By Elizabeth Keane, staff writer
After a seemingly endless eight-hour day of high school, students who have additional activities find themselves hungry. If a student forgets to pack their own snack or want something that is certain to be healthy and filling, they can order one through the newly-created Brown Bag Project.
“Nutrition is important for everybody to maximize performance and fuel students.” special education teacher Tim Wolowiec, the creator of the BBP, said.
These brown bags contain a combination of a sandwich, carrots or pretzels, an apple or orange, a hardboiled egg, string cheese and a bottle of water. Each bag is customizable through an easily-accessible google form.
There are two ways to locate the form — by scanning the QR code from flyers found in the hallways or logging onto the Prospect High School website and clicking on the student tab.
Bags are sold at a flat rate of $5, which must be paid for using money in a student’s account.
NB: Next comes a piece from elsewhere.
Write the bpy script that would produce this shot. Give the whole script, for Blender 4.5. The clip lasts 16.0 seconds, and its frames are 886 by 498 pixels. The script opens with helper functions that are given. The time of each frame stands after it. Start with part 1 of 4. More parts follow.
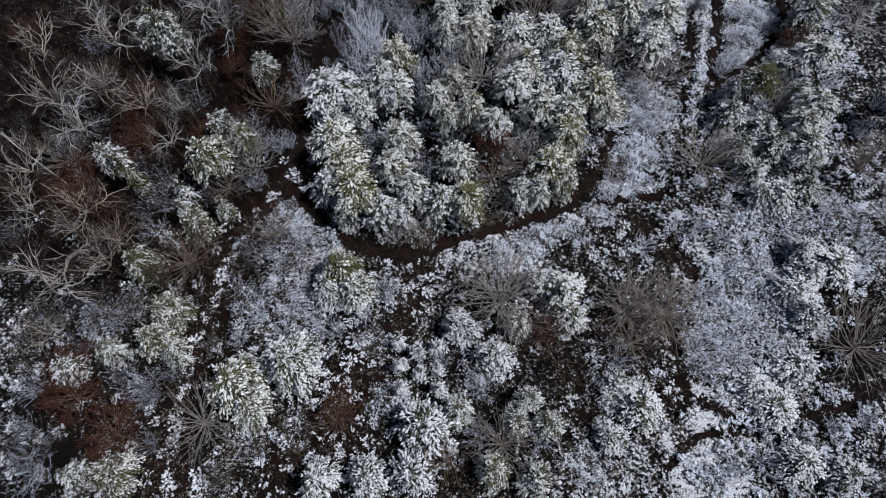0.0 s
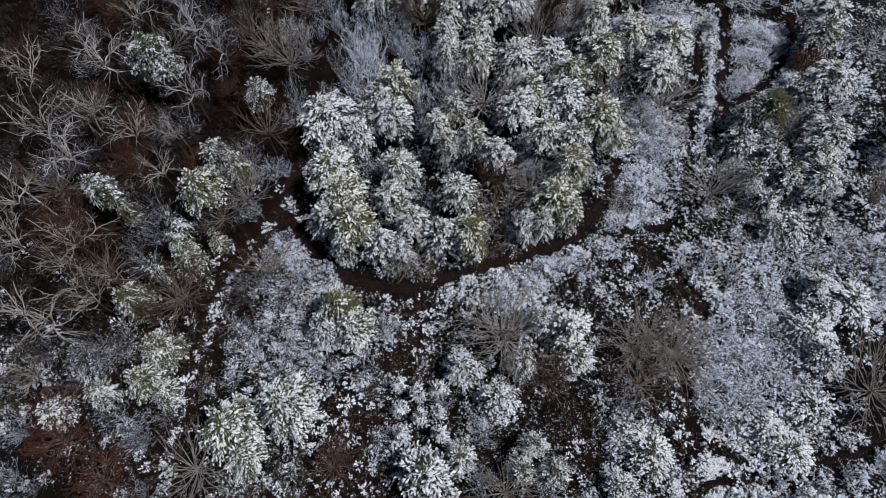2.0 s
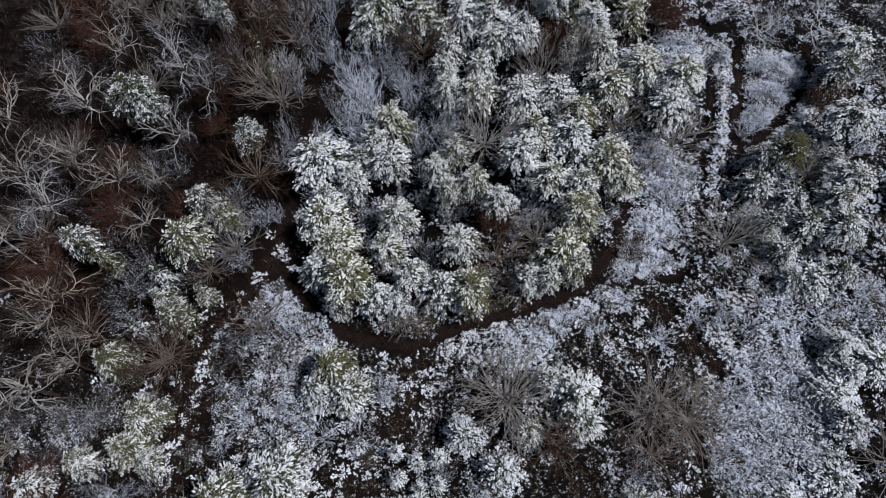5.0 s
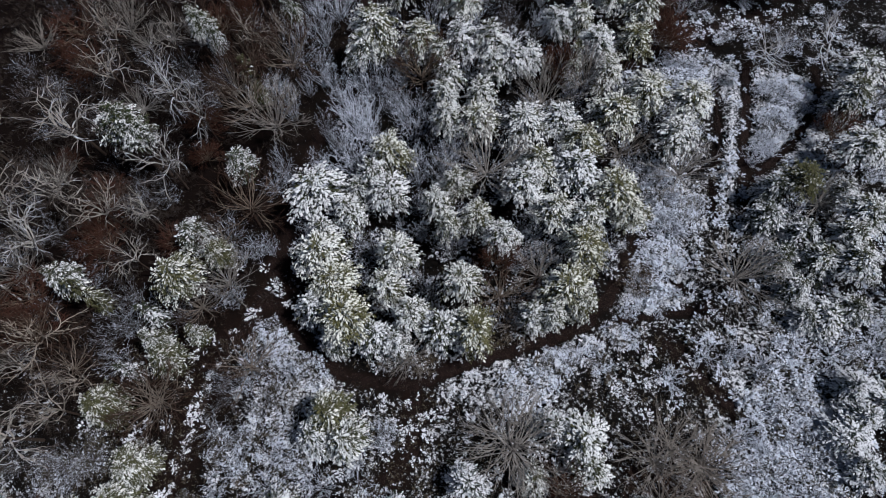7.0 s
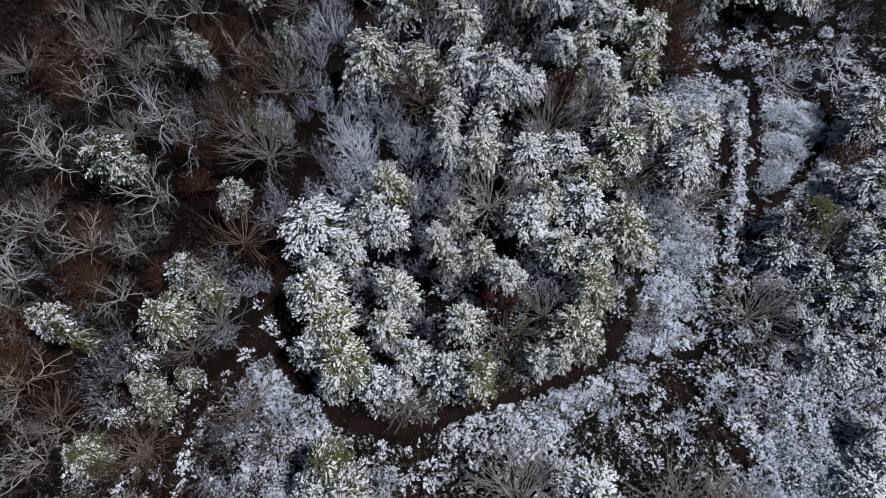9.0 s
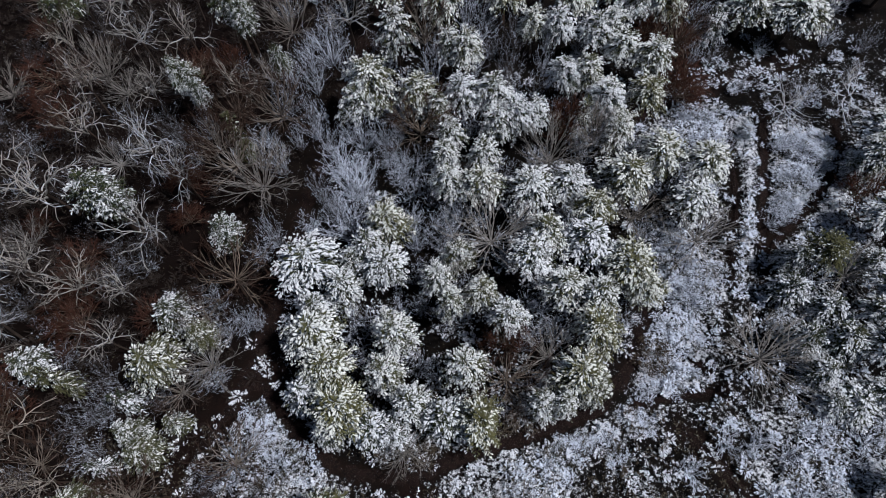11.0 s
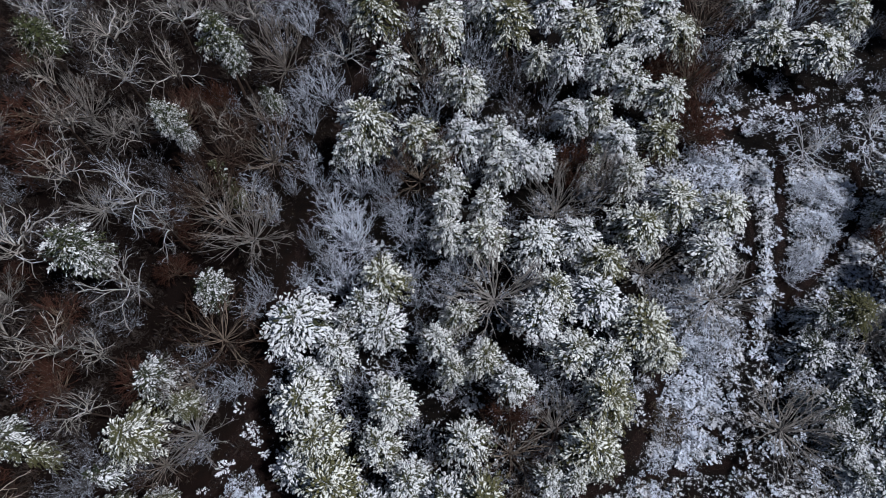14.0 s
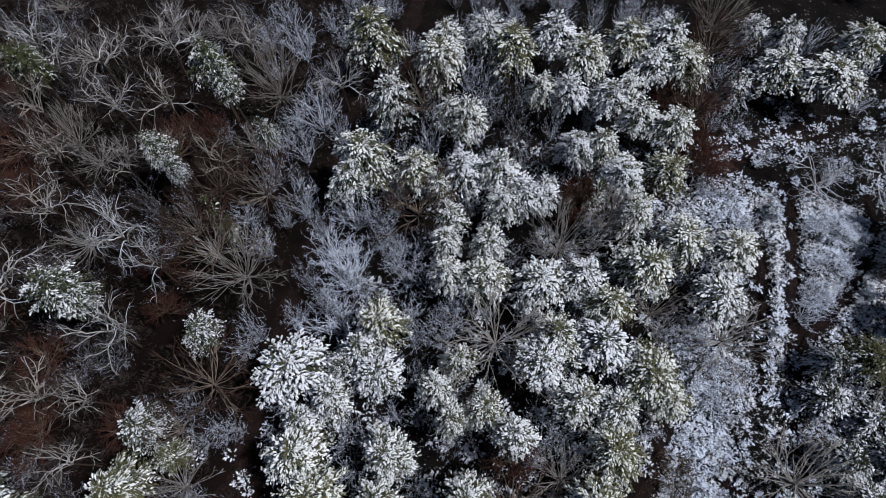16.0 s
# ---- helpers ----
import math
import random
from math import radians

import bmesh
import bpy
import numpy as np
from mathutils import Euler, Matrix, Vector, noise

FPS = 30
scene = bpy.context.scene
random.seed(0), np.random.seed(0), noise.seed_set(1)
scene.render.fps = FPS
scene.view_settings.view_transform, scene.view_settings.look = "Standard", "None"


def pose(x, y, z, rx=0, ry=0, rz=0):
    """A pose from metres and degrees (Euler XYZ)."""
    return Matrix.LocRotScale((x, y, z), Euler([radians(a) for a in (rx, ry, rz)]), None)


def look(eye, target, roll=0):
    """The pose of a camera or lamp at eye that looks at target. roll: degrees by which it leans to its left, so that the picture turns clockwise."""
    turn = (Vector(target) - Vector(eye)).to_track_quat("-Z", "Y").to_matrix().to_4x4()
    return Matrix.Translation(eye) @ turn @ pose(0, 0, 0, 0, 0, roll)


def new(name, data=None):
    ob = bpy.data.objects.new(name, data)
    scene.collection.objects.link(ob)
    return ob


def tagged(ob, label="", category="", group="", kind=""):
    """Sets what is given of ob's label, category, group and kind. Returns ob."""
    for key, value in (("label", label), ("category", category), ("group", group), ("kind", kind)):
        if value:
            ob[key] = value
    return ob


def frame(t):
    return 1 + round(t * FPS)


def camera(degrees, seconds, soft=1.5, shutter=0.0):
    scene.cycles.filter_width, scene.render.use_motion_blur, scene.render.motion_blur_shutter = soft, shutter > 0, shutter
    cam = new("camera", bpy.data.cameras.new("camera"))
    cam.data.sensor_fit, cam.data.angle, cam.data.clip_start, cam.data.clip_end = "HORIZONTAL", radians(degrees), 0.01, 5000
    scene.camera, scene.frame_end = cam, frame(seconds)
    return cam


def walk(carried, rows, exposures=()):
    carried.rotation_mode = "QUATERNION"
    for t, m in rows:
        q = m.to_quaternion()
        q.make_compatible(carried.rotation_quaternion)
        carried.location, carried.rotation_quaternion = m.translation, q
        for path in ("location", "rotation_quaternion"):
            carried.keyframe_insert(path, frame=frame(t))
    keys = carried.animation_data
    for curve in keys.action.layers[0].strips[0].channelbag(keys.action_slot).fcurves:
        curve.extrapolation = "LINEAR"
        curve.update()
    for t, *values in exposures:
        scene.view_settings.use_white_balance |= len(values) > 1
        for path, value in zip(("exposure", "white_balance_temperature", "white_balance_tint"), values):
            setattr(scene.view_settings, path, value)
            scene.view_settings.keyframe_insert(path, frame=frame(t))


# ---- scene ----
cam = camera(76.4, 16.0, soft=1.05)
PATH = [
    (0, (0.509, -26.551, 37.846), (0.444, -25.704, 36.036), -4.8),
    (0.5, (0.454, -25.884, 37.778), (0.39, -25.035, 35.968), -4.8),
    (1, (0.397, -25.196, 37.714), (0.335, -24.346, 35.905), -4.7),
    (1.5, (0.374, -24.471, 37.677), (0.313, -23.623, 35.867), -4.7),
    (2, (0.372, -23.706, 37.655), (0.31, -22.861, 35.844), -4.7),
    (2.5, (0.313, -22.861, 37.628), (0.254, -22.022, 35.813), -4.6),
    (3, (0.3, -22.034, 37.584), (0.241, -21.201, 35.766), -4.6),
    (3.5, (0.338, -21.284, 37.541), (0.277, -20.453, 35.723), -4.8),
    (4, (0.413, -20.545, 37.479), (0.349, -19.715, 35.661), -5.0),
    (6.5, (0.251, -17.042, 37.197), (0.196, -16.214, 35.378), -4.7),
    (7, (0.122, -16.267, 37.129), (0.072, -15.443, 35.307), -4.4),
    (7.5, (-0.031, -15.491, 37.065), (-0.074, -14.669, 35.242), -3.9),
    (8, (-0.185, -14.741, 37.005), (-0.221, -13.922, 35.18), -3.5),
    (8.5, (-0.297, -13.991, 36.97), (-0.329, -13.174, 35.145), -3.2),
    (9, (-0.403, -13.262, 36.893), (-0.429, -12.445, 35.067), -2.9),
    (11.5, (-0.41, -10.036, 36.385), (-0.433, -9.203, 34.567), -2.8),
    (12, (-0.379, -9.332, 36.292), (-0.404, -8.497, 34.475), -2.9),
    (12.5, (-0.379, -8.651, 36.202), (-0.404, -7.814, 34.386), -2.9),
    (13, (-0.407, -7.981, 36.135), (-0.431, -7.144, 34.319), -2.8),
    (13.5, (-0.399, -7.255, 36.087), (-0.422, -6.419, 34.27), -2.7),
    (14, (-0.408, -6.489, 36.063), (-0.429, -5.657, 34.244), -2.6),
    (14.5, (-0.397, -5.773, 36.009), (-0.419, -4.94, 34.191), -2.5),
    (15, (-0.371, -5.131, 35.91), (-0.393, -4.296, 34.094), -2.6),
    (15.5, (-0.348, -4.495, 35.813), (-0.37, -3.655, 33.998), -2.5),
    (16, (-0.341, -3.833, 35.745), (-0.362, -2.992, 33.931), -2.4),
]
walk(cam, [(t, look(eye, target, roll)) for t, eye, target, roll in PATH], [(0, -0.13, 5180, 10), (7, -0.09, 5160, 10), (16, -0.03, 5070, 10)])

# ---------------------------------------------------------------- light
SUN_EL, SUN_AZ = 56.0, 96.0  # degrees; azimuth clockwise from +y
wd = bpy.data.worlds.new("winter_sky")
scene.world = wd
wd.use_nodes = True
_n = wd.node_tree.nodes
_sky = _n.new("ShaderNodeTexSky")
_sky.sky_type, _sky.sun_disc = "NISHITA", False
_sky.sun_elevation, _sky.sun_rotation = radians(SUN_EL), radians(SUN_AZ)
_sky.air_density, _sky.dust_density = 1.0, 2.5
_n["Background"].inputs["Strength"].default_value = 0.0245
wd.node_tree.links.new(_sky.outputs[0], _n["Background"].inputs["Color"])
sun = new("sun", bpy.data.lights.new("sun", "SUN"))
sun.data.energy, sun.data.angle, sun.data.color = 4.55, radians(4), (1.0, 0.885, 0.77)
sun.matrix_world = look((0, 0, 0), (-math.sin(radians(SUN_AZ)) * math.cos(radians(SUN_EL)), -math.cos(radians(SUN_AZ)) * math.cos(radians(SUN_EL)), -math.sin(radians(SUN_EL))))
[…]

To ensure that there is money in an account, a student can either bring cash or a check to the cafeteria staff or use myschoolbucks.com.
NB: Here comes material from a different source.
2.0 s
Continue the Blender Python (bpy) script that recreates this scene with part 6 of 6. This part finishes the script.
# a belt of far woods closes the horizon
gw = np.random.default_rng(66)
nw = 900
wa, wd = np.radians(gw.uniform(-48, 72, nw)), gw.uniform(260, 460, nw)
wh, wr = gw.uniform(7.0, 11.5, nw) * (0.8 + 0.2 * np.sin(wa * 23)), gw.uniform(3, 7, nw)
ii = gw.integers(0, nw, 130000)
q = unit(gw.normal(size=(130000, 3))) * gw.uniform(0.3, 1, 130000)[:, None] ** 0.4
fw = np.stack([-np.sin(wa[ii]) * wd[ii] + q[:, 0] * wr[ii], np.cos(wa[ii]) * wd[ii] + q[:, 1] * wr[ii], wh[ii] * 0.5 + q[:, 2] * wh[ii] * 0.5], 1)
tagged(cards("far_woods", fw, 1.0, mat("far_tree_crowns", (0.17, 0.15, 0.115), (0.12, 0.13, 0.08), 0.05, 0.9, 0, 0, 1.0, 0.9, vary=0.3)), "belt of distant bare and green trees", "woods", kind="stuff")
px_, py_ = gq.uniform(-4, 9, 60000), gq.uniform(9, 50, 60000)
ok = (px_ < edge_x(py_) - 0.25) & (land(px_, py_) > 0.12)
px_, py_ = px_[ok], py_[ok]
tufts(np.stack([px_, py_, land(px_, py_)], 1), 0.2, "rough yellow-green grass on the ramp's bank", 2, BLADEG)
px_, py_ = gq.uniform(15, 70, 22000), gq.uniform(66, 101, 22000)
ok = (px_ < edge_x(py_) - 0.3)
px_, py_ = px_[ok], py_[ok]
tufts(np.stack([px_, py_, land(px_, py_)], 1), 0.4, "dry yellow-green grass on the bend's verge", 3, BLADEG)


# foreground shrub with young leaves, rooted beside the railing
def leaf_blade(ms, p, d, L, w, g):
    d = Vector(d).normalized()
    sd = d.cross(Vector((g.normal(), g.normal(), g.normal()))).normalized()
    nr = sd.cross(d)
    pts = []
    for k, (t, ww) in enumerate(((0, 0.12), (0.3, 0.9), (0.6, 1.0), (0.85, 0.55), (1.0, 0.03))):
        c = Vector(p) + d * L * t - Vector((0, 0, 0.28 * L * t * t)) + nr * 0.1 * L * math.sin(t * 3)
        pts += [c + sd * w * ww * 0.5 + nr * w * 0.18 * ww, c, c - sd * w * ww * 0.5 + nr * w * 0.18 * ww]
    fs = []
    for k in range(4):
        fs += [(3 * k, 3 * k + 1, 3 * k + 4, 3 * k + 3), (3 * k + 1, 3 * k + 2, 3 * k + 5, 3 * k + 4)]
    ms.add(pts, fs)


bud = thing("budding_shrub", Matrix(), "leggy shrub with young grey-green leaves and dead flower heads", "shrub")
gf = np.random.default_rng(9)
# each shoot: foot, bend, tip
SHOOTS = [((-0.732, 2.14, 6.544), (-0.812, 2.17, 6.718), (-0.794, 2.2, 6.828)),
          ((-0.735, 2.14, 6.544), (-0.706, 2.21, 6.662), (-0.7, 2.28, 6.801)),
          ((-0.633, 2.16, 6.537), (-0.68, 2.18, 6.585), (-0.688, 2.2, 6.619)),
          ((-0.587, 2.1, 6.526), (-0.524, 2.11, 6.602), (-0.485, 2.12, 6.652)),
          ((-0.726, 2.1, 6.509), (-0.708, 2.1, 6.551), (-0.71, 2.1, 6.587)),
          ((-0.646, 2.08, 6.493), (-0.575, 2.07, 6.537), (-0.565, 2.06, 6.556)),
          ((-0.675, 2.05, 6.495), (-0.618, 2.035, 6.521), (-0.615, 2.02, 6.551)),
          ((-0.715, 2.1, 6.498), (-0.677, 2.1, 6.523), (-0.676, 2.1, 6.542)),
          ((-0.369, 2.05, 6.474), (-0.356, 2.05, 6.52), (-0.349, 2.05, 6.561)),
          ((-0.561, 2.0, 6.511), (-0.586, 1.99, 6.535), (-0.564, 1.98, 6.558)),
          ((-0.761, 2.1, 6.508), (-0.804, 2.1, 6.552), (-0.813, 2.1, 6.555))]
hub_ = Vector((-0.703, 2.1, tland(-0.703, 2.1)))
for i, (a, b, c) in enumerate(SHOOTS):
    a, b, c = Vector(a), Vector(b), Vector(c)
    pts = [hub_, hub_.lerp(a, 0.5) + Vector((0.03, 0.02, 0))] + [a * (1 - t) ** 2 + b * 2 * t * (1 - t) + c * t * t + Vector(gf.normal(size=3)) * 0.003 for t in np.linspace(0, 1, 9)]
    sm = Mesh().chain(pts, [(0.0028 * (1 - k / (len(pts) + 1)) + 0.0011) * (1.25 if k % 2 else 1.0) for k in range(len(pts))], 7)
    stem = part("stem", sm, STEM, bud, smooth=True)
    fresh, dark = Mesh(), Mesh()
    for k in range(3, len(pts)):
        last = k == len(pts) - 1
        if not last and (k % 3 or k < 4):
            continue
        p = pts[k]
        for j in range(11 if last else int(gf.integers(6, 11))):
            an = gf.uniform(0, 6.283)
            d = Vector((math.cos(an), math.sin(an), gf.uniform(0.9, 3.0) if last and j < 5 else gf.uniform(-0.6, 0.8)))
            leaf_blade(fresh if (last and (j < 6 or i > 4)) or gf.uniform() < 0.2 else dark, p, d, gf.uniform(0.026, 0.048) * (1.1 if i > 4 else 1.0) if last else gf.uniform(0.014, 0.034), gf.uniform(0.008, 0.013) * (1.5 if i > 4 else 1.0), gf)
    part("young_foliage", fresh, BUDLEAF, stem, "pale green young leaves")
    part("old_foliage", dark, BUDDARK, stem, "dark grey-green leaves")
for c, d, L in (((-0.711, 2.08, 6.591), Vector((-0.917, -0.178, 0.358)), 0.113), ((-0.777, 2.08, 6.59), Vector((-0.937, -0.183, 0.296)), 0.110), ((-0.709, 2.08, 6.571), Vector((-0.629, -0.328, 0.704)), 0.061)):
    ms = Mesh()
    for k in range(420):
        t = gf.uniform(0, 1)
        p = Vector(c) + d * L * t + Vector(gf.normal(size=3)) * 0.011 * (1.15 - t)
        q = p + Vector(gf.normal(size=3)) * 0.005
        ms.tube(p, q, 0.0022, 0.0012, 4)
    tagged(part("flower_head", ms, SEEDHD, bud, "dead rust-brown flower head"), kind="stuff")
Once these factors are set, the only thing left to do is build the bag. Orders are accepted until noon and ready by 3:10 p.m. to 3:25 p.m. in the staff cafeteria the same day.
In April, six teachers and 15 students attended the “Life of an Athlete” conference, which heavily inspired the new “Life of a Knight” at Prospect.
John Underwood is the founder of LOA and has trained or advised more than two dozen Olympic athletes and champions. He is an internationally recognized human performance expert who focuses on mental and physical lifestyle performance.
Underwood also spoke to the coaches of PHS to implement these ideas into the minds of athletes, and the BBP has been created to enforce this schoolwide for the first time.
“The Brown Bag Project is just the beginning of Life of a Knight,” Assistant Principal Frank Mirandola said. “I think students need to understand that drugs and alcohol lessen their potential in sports and activities, and that proper diet and nutrition makes a huge difference.”